RECORDED INFORMATION.
____________________
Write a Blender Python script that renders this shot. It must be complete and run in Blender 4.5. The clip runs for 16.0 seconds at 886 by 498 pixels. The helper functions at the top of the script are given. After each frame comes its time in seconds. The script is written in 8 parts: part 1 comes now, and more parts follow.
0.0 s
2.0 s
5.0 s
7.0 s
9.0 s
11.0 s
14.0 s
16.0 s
____________________
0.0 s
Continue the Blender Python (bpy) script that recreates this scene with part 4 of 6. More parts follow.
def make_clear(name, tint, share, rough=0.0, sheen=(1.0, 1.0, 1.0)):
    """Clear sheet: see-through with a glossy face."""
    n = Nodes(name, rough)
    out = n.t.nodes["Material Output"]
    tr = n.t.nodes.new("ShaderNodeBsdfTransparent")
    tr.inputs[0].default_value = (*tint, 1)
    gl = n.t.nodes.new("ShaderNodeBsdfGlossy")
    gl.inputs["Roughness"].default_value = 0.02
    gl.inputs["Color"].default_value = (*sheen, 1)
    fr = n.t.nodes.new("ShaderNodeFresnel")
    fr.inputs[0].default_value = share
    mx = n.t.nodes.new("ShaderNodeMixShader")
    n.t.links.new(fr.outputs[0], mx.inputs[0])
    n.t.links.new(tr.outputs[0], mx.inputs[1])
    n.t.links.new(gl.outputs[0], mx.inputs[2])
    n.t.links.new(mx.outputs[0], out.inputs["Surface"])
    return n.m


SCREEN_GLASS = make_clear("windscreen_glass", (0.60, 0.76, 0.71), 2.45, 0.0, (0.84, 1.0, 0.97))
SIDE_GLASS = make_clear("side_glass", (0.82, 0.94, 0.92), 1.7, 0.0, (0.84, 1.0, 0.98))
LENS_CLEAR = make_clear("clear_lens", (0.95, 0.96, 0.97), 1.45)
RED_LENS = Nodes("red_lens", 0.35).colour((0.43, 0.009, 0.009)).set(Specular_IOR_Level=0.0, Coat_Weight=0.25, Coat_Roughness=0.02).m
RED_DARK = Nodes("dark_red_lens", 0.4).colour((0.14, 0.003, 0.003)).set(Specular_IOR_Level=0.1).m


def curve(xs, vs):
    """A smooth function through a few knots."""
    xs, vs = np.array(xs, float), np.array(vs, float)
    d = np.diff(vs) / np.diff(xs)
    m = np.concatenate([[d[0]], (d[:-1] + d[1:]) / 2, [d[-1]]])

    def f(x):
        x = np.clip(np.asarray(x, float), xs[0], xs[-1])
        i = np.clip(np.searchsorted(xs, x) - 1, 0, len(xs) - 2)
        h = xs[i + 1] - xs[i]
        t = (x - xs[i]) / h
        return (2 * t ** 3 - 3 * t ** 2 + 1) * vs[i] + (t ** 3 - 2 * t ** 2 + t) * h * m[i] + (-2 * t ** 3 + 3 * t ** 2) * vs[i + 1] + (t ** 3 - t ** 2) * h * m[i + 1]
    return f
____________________
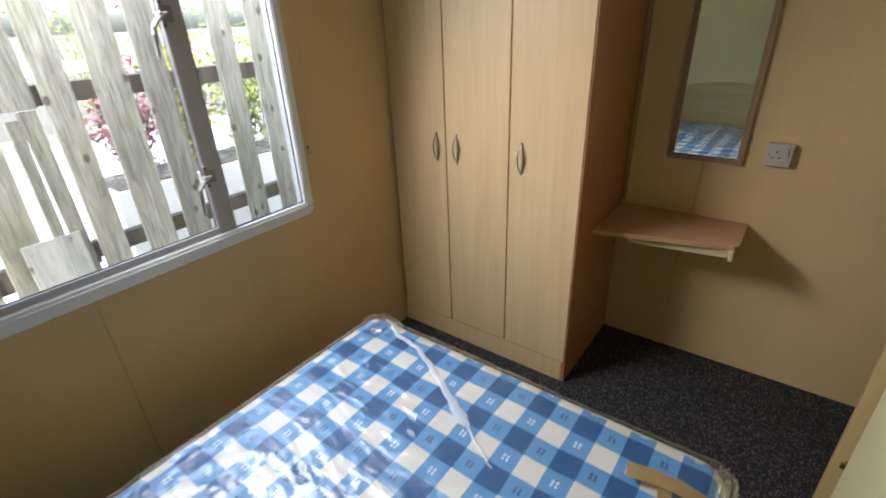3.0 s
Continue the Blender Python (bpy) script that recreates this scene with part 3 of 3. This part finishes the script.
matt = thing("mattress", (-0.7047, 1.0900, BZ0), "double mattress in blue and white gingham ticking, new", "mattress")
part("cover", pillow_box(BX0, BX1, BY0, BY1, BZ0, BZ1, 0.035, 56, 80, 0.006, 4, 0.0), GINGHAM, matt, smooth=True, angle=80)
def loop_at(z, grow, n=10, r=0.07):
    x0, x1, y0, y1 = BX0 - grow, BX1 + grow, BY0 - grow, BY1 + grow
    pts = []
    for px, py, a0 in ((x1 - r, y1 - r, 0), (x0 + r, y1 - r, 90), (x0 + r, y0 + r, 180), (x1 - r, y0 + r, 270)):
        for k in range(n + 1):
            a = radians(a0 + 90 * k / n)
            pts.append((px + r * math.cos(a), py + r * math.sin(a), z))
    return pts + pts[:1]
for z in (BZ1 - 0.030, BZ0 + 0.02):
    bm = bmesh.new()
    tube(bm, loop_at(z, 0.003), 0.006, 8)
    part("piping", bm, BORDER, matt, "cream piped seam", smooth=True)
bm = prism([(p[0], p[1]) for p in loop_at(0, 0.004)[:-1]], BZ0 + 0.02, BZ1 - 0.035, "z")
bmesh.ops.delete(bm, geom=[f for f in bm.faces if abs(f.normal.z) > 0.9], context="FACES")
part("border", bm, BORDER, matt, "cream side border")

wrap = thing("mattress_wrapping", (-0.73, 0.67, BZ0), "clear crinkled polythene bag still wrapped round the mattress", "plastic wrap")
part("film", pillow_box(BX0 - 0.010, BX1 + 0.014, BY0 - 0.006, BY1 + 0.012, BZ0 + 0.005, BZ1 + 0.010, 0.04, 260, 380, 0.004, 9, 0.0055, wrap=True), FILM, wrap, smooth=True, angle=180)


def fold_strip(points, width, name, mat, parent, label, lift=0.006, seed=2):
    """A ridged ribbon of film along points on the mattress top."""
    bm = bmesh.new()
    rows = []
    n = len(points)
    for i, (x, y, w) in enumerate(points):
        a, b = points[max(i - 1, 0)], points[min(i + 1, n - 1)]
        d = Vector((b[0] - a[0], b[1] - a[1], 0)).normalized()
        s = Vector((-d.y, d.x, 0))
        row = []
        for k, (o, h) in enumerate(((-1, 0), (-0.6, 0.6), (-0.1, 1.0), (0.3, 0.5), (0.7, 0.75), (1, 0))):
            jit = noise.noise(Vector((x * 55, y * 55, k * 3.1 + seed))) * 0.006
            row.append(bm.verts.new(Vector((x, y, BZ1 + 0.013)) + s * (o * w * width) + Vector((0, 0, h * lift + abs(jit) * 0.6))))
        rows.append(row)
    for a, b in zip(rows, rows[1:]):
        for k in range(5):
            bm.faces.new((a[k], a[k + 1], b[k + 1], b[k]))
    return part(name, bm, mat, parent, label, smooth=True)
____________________
BRIEF. Scan the material above. Extract every line in which the word "scene" occurs.

THE SOLUTION.
Continue the Blender Python (bpy) script that recreates this scene with part 4 of 6. More parts follow.
Continue the Blender Python (bpy) script that recreates this scene with part 3 of 3. This part finishes the script.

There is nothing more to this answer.